Altun, bugün sözde "siyasal muhalefet" uğruna birçok medya kuruluşunun, habercilik yerine dedikoduculuk yaptığını, "kulis haberciliği" adı altında belirsiz ifade kalıplarıyla bezenmiş sözde haberlerle yalan, iftira ve palavralara zemin oluşturduğunu bildirdi.
Gazeteciliğin güvenilirliğini ve saygınlığını zedeleyen dedikodu ve dedikoducuların, bugün medya etiği ve basın ahlakı açısından ciddi bir sorun haline geldiğini belirten Altun, gazeteciliğin haysiyetini korumak için bu sorunun ortadan kaldırılması gerektiğini kaydetti.

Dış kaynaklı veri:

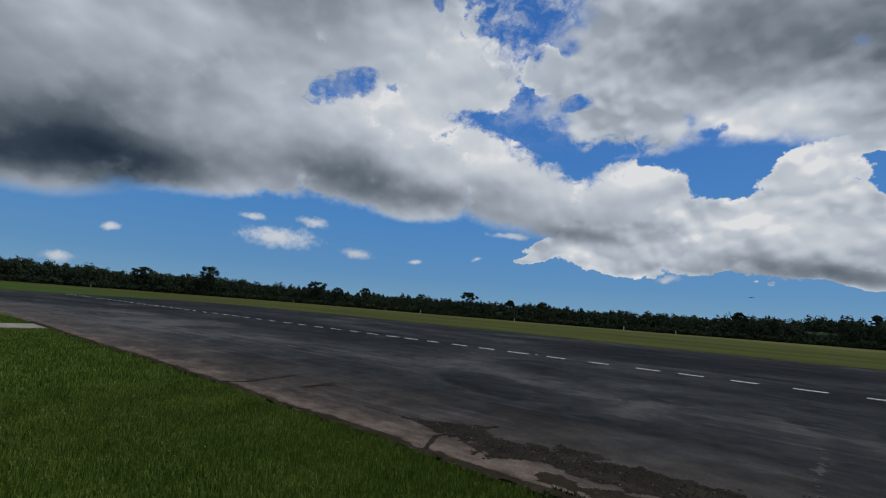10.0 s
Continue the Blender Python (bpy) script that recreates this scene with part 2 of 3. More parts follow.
def build_world():
    world = bpy.data.worlds.new("sky")
    scene.world = world
    world.use_nodes = True
    tree = world.node_tree
    tree.nodes.clear()
    T = Tree(tree)
    ray = T.node("ShaderNodeTexCoord").outputs["Generated"]
    x, y, z = T.split(ray)
    az = T.math("MULTIPLY", T.math("ARCTAN2", x, y), 57.2958)
    el = T.math("MULTIPLY", T.math("ARCSINE", z), 57.2958)
    p = T.combine(az, el)
    dome = T.vec("MULTIPLY", ray, (57.3, 57.3, 72.0))

    # clear air
    sky = T.node("ShaderNodeTexSky")
    sky.sky_type, sky.sun_disc = "NISHITA", False
    sky.sun_elevation, sky.sun_rotation = radians(SUN_EL), radians(SUN_AZ)
    sky.air_density, sky.dust_density, sky.ozone_density = 1.0, 0.3, 2.5
    blue = T.mix(1.0, sky.outputs[0], AIR_TINT, "MULTIPLY")
    clear = T.tones(T.math("DIVIDE", el, 60.0), [(0.0, (0.155, 0.335, 0.53)), (0.07, (0.092, 0.258, 0.515)), (0.2, (0.062, 0.232, 0.56)), (0.45, (0.036, 0.165, 0.52)), (1.0, (0.02, 0.10, 0.38))])
    blue = T.mix(0.82, blue, clear)
    # moist haze low in the east
    murk = T.math("MULTIPLY", T.ramp(az, 16.0, 52.0), T.ramp(el, 13.0, 1.5))
    blue = T.mix(T.math("MULTIPLY", murk, 0.6), blue, (0.30, 0.41, 0.50))

    # lumps that push the outlines about, at three sizes
    coarse = T.vec("SUBTRACT", T.noise(dome, 0.16, 2.0, 0.5, colour=True), (0.5, 0.5, 0.5))
    fine = T.vec("SUBTRACT", T.noise(dome, 0.55, 4.0, 0.55, colour=True), (0.5, 0.5, 0.5))
    q = T.vec("ADD", p, T.vec("SCALE", coarse, scale=2.6))
    q = T.vec("ADD", q, T.vec("SCALE", fine, scale=1.1))

    lumpy = T.vec("ADD", dome, T.vec("SCALE", fine, scale=1.0))
    gentle = T.vec("ADD", dome, T.vec("SCALE", coarse, scale=1.6))

    def billow(v):
        a = T.noise(v, 0.21, 8.0, 0.52, 0.25)
        b = T.voronoi(v, 0.42, detail=3.0, rough=0.55, smooth=0.7)
        return T.math("SUBTRACT", a, T.math("MULTIPLY", b, 0.35))

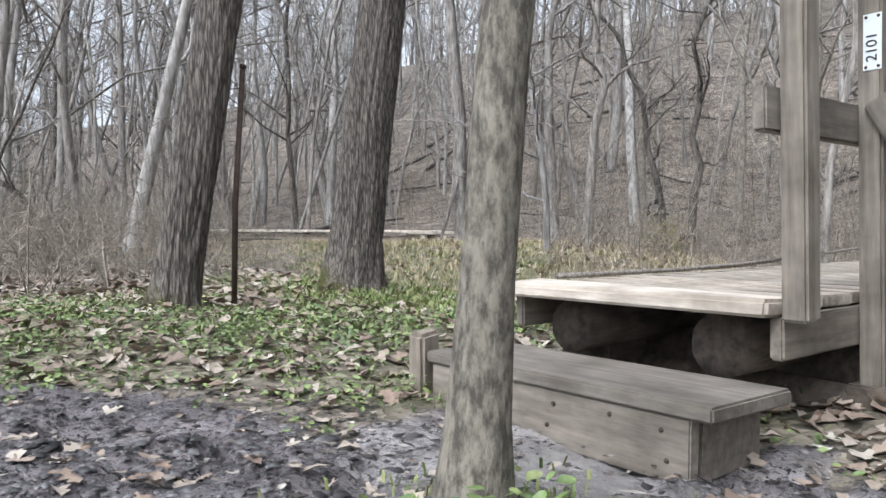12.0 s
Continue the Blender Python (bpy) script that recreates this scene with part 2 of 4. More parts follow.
    mudc = mixed(n, l, part_of.outputs[0], mudc, clay.outputs[0])
    wetc = mixed(n, l, wet.outputs["Fac"], mudc, mixed(n, l, 1.0, mudc, (0.61, 0.585, 0.6), "MULTIPLY"))
    gn = noise_node(n, l, obj, 60, 3)
    gr = ramp(n, [(0.3, (0.05, 0.05, 0.02)), (0.5, (0.13, 0.12, 0.06)), (0.7, (0.14, 0.18, 0.05))])
    l.new(gn.outputs["Fac"], gr.inputs[0])
    half = n.new("ShaderNodeMath")
    half.operation = "MULTIPLY"
    half.inputs[1].default_value = 0.6
    l.new(green.outputs["Fac"], half.inputs[0])
    base = mixed(n, l, half.outputs[0], litter, gr.outputs[0])
    edge = noise_node(n, l, obj, 5, 5, 0.7)
    mk = n.new("ShaderNodeMath")
    mk.operation = "ADD"
    l.new(mud.outputs["Fac"], mk.inputs[0])
    sub = n.new("ShaderNodeMath")
    sub.operation = "MULTIPLY_ADD"
    sub.inputs[1].default_value = 0.8
    sub.inputs[2].default_value = -0.4
    l.new(edge.outputs["Fac"], sub.inputs[0])
    l.new(sub.outputs[0], mk.inputs[1])
    step = ramp(n, [(0.42, (0, 0, 0)), (0.58, (1, 1, 1))])
    l.new(mk.outputs[0], step.inputs[0])
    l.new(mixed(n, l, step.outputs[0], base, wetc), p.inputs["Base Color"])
    # wetness
    rn = noise_node(n, l, obj, 3.0, 6, 0.7)
    rr = ramp(n, [(0.36, (0.12, 0.12, 0.12)), (0.62, (0.36, 0.36, 0.36))])
    l.new(rn.outputs["Fac"], rr.inputs[0])
    l.new(mixed(n, l, step.outputs[0], (0.9, 0.9, 0.9), rr.outputs[0]), p.inputs["Roughness"])
    hf = noise_node(n, l, obj, 16, 10, 0.8)
    low = n.new("ShaderNodeMath")
    low.operation = "MULTIPLY"
    low.inputs[1].default_value = 0.3
    l.new(vor.outputs["Distance"], low.inputs[0])
    hm = mixed(n, l, step.outputs[0], low.outputs[0], hf.outputs["Fac"])
    bump(n, l, p, hm, 1.0, 0.09)
    return m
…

"BU DEDİKODULAR KÜLLİYEN YALANDIR"
Yalana, dedikoduya, çarpıtmalara tevessül edenler için meslek ilkelerinin hiçbir anlam ifade etmiyor olabileceğini dile getiren Altun, toplumun haber alma hakkının ancak ve ancak doğrulukla yapılan habercilikle eksiksiz ve sağlıklı bir şekilde karşılanabileceğini vurguladı.
Altun sözlerine şu şekilde devam etti...
"Masa başında üretilen, hiçbir gerçekliği olmayan, siyasi ve ideolojik operasyon amaçlı uydurma birçok tezvirattan biri de bugün şahsım ve bir bakanımız hakkında çıktı. Sözde ''haber'' adı altında ortaya atılan bu dedikodular külliyen yalandır, asılsızdır. Sayın Cumhurbaşkanımız, büyük ve güçlü Türkiye''nin inşası yolunda tarihi adımlar atmış, ülkemizi bölgesel bir güce, küresel bir aktöre dönüştürmüştür. Bu süreçte kendisiyle beraber çalışmak, onun hizmetinde olmak bizim için büyük bir şereftir. Sayın Cumhurbaşkanımız Recep Tayyip Erdoğan''ın liderliğinde her platformda, hakikatin yaşaması, doğrunun yalana galip gelmesi ve dedikoduların iletişim alanını kirletmemesi için mücadeleye devam edeceğiz."